There have been cartels of one kind or another in Mexico for many decades. Difference was, they kept their violence to themselves with no collateral damage and all they did was bribe government officials and run dope. There were no decapitations, no hangings or other such atrocities. They had clearly defined territories and knew that the less bullcrap they generated would cause them less problems with law enforcement. 1 + 1 = 2.

Or as a friend of mine says, break one law at a time.

Don't get me wrong. Mexico, and particularly the border towns, have long been known for being wild, anything goes and very violent places in ways totally unconnected to the drug cartels. It's always been poverty stricken. The difference was, in many smaller Mexican communities and towns in the interior, life was peaceful and not nearly as violent as the border towns.

Now, in sort of out of the way places like a lot of towns, villages and mere isolated communities in the Mexican state of Michoacan,  you've got the heinous murders added to the kidnapping and rapes of women and children by the cartels.

So all this wanton, and it is truly heinous and wanton, cartel violence has pervaded many if not most of the areas of Mexico. Citizens, most of whom have never had it easy in this poor country, have just had miserable and indeed dangerous living conditions. I suspect many of them are fed up. I suspect many are very fed up not only with cartels and their violence  but with the government.

My late father long predicted that the people of Mexico would one day rise up against their long rumored corrupt federal government and have a(nother) revolution. That was 30 and 40 years ago when my dad said that, and things are so much more unimaginably worse there now then back then when my dad uttered those predictions.

So I would think the fear by the goverment of a citizen's uprising in Mexico is very high,  and that it's a very real possibility should the Mexican government not take this opportunity to take control of their country.

I keep wondering why the Mexican Naval forces have not been sent to Michoacan, particularly their naval special forces. They are rumored to be the only Mexican law enforcement or military entity that is not riddled with corruption. They seem to be the enforcers who get the job done and well done when called in on certain drug cartels.

So why are they not all over Michoacan helping the citizens and providing intelligence and support for them? To my mind, the Mexican armed forces, the Federales, the many law enforcement officers in state and federal prosecutors offices, and the many types of law enforcement officers in the country, ought to be side by side with the citizens and this whole Michoacan war could be brought to a quick end. It would be crucial for the military to continue their presence in support of the local militias, in order to deter the cartel members to not come back.

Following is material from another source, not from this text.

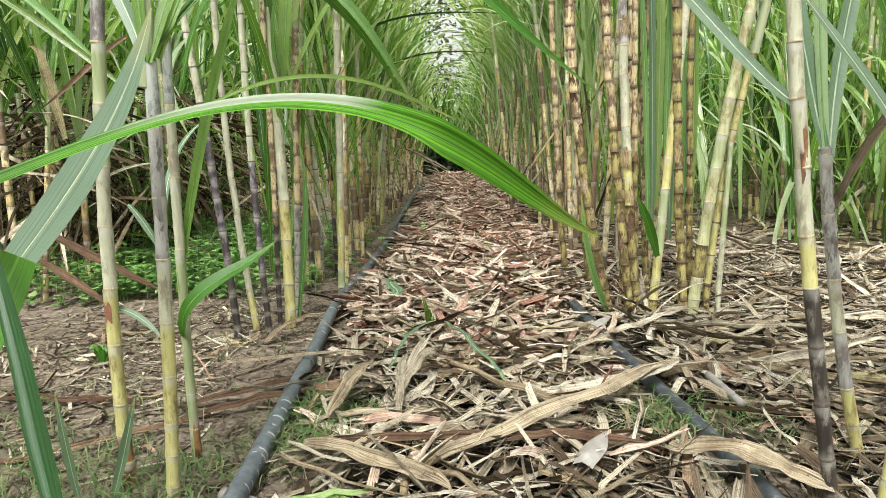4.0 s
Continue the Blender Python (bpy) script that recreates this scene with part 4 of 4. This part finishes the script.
# ---- litter of dry leaves ----
def strip(g, x, y, turn, length, width, lift, n=7, across=2):
    """A dry leaf lying on the ground: mostly straight, sometimes kinked, folded or rolled, with torn ends."""
    u = np.linspace(0, 1, n + 1)
    a = turn + g.normal(0, 0.16) * (u - 0.5) * 2
    if g.random() < 0.3:
        a = a + np.where(u > g.uniform(0.25, 0.75), g.normal(0, 0.75), 0)
    if g.random() < 0.12:
        a = a + u * g.choice((-1, 1)) * g.uniform(1.2, 2.4)
    px = np.concatenate([[0], np.cumsum(np.cos(a[:-1]))]) * length / n
    py = np.concatenate([[0], np.cumsum(np.sin(a[:-1]))]) * length / n
    px, py = px - px.mean() + x, py - py.mean() + y
    pz = ground_many(px, py)
    rise = g.normal(0, 0.05) * (u - 0.5) * min(1.0, length * 3) + g.normal(0, 0.010) * (2 * u - 1) ** 2 + g.normal(0, 0.003, n + 1)
    pz = 0.6 * pz + 0.4 * pz.mean() + lift + np.maximum(rise, -lift + 0.003)
    spine = np.stack([px, py, pz], 1)
    t = unit(np.gradient(spine, axis=0))
    roll = g.normal(0, 0.5) + g.normal(0, 0.35) * (u - 0.5)
    flat = unit(np.cross(t, (0.0, 0.0, 1.0)))
    up = np.cross(flat, t)
    side = flat * np.cos(roll)[:, None] + up * np.sin(roll)[:, None]
    up = np.cross(side, t)
    s = np.linspace(-1, 1, across + 1)[None]
    w = width * 0.5 * (0.72 + 0.28 * np.sin(np.pi * np.clip(u * g.uniform(0.8, 1.3), 0, 1)))
    w = w * (1 + g.normal(0, 0.07, n + 1))
    if g.random() < 0.4:
        w[-2:] *= (0.75, 0.25)
    fold = g.normal(0.15, 0.5)
    lift_s = fold * np.abs(s) ** 1.4 + g.normal(0, 0.10, (n + 1, across + 1)) + (0.12 * np.sin(np.abs(s) * 11) if across > 4 else 0.0)
    verts = spine[:, None] + side[:, None] * (s * w[:, None])[..., None] * (1 - 0.25 * min(fold * fold, 1.6)) + up[:, None] * (lift_s * w[:, None])[..., None]
    fray = g.normal(0, 0.55, (2, across + 1)) * width
    verts[0] += t[0] * fray[0][:, None]
    verts[-1] += t[-1] * fray[1][:, None]
    uvs = np.stack([np.broadcast_to((s + 1) / 2, (n + 1, across + 1)), np.broadcast_to(u[:, None], (n + 1, across + 1))], -1)
    return verts.reshape(-1, 3), quads(n, across), uvs.reshape(-1, 2)


def fallen(ctl, z0, z1, width, mat, label, fold=0.3, lift=0.02, name="dry_leaf", group="dry leaves on the ground", n=18, n0=(0, -0.4, 1), n1=(0, -0.4, 1), waist=0.7):
    width = width * 0.85
    pts = bezier([(*p, 0) for p in ctl], n)
    pts[:, 2] = [ground_z(x, y) for x, y, _ in pts]
    pts[:, 2] = 0.4 * pts[:, 2] + 0.6 * pts[:, 2].mean() + np.linspace(z0, z1, n + 1) + lift * np.sin(np.linspace(0, np.pi, n + 1))
    wob = np.random.default_rng(int(abs(ctl[1][1]) * 997)).normal(0, 1, (n + 1, 3)) * (0.004, 0.004, 0.003)
    wob[1:-1] = (wob[:-2] + wob[1:-1] + wob[2:]) / 3
    pts = pts + wob
    v, f, u = blade(pts, width, n0, n1, fold * 1.2, 12, waist, 0.20, int(abs(ctl[0][0]) * 1000), 0.5, 0.14, tail=(3.0, 0.6))
    tagged(new(name, mesh(name, v, f, [mat], u)), label, "dry leaf" if name == "dry_leaf" else "leaf", group)


fallen(((-0.52, 1.55), (-0.10, 1.53), (-0.02, 1.27), (0.42, 1.53)), 0.025, 0.045, 0.019, M_STREAK, "long reddish-brown dry leaf lying across the path", 0.5)
fallen(((-0.231, 1.028), (-0.144, 0.973), (-0.071, 0.914), (0.010, 0.862)), 0.045, 0.045, 0.036, M_STREAK, "broad streaked dry leaf with a folded edge", 0.5, 0.01)
fallen(((-0.18, 1.045), (-0.008, 0.99), (0.162, 0.99), (0.321, 0.965)), 0.035, 0.045, 0.026, M_BROWN, "long streaked brown dry leaf in the litter", 0.6, 0.01)
fallen(((-0.05, 0.945), (0.104, 0.985), (0.263, 1.08), (0.47, 1.36)), 0.035, 0.050, 0.033, M_STREAK, "long tan dry leaf crossing the hose", 0.3, 0.03)
fallen(((0.14, 1.24), (0.296, 1.17), (0.387, 1.20), (0.47, 1.355)), 0.03, 0.050, 0.024, M_PALE, "tan dry leaf bending up over the hose", 0.3, 0.02)
fallen(((0.323, 0.97), (0.368, 0.905), (0.423, 0.87), (0.50, 0.835)), 0.035, 0.035, 0.040, M_STREAK, "broad tan dry leaf bending over the hose", 0.3, 0.03)
fallen(((0.434, 1.338), (0.583, 1.399), (0.788, 1.478), (0.999, 1.563)), 0.035, 0.035, 0.030, M_STREAK, "long streaked dry leaf beside the clump", 0.4, 0.01)
fallen(((0.436, 1.39), (0.612, 1.43), (0.741, 1.33), (0.816, 1.27)), 0.035, 0.030, 0.024, M_STREAK, "broad streaked dry leaf beside the clump", 0.3, 0.01)
fallen(((0.70, 1.34), (0.80, 1.305), (0.884, 1.267), (1.02, 1.20)), 0.035, 0.035, 0.034, M_OLD, "broad olive dry leaf with a rusty streak", 0.3, 0.01)
fallen(((0.54, 1.69), (0.668, 1.62), (0.85, 1.72), (1.221, 1.918)), 0.035, 0.035, 0.026, M_STREAK, "long dry leaf lying in front of the clump", 0.3, 0.01)
fallen(((-0.302, 2.092), (-0.055, 2.233), (0.244, 2.195), (0.403, 1.974)), 0.03, 0.03, 0.024, M_RED, "long reddish dry leaf lying across the path", 0.5, 0.01)
fallen(((0.20, 1.42), (0.42, 1.54), (0.54, 1.66), (0.67, 1.85)), 0.03, 0.045, 0.022, M_PALE, "curved bleached dry leaf at the foot of the clump", 0.3, 0.02)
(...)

Likewise, it would obviously be wise to battle the other cartels in their territory at the same time they are fighting in Michoacan. Call in assistance from other nations if necessary or perhaps NATO troops to provide local law enforcement whilst all [non-corrupt] law enforcement and military forces battle the cartels and take their country back.

Mexico surely has lost billions in tourist monies over the past decade and likewise, I suspect many businesses who might consider relocating to Mexico find other countries to move to. Mexico, as I said, has in parts always been a bit dangerous of a place in terms of crime compared to where I come from, but there were many parts that had very low crime rates and were great places to visit.

Many of my friends have fished all over the coasts of Mexico and many of their waters, both salt and fresh, are literally brimming with fish. One friend of mine, the late Dr. Walter P., used to visit a certain mountainous area every summer in Mexico in furtherance of his college teachings regarding Mexico. He said the fishing there in the mountain streams was excellent.

Before this cartel violence started, I wanted to do some saltwater offshore fishing out of a certain Mexican town a lot of friends of mine have visited where they always caught lots of big fish. I still long to go to that town for the fishing I've heard so many stories about.

If the Mexican government would grow a pair, and really declare war on the cartels, they could make great progress with the help of loyal citizens.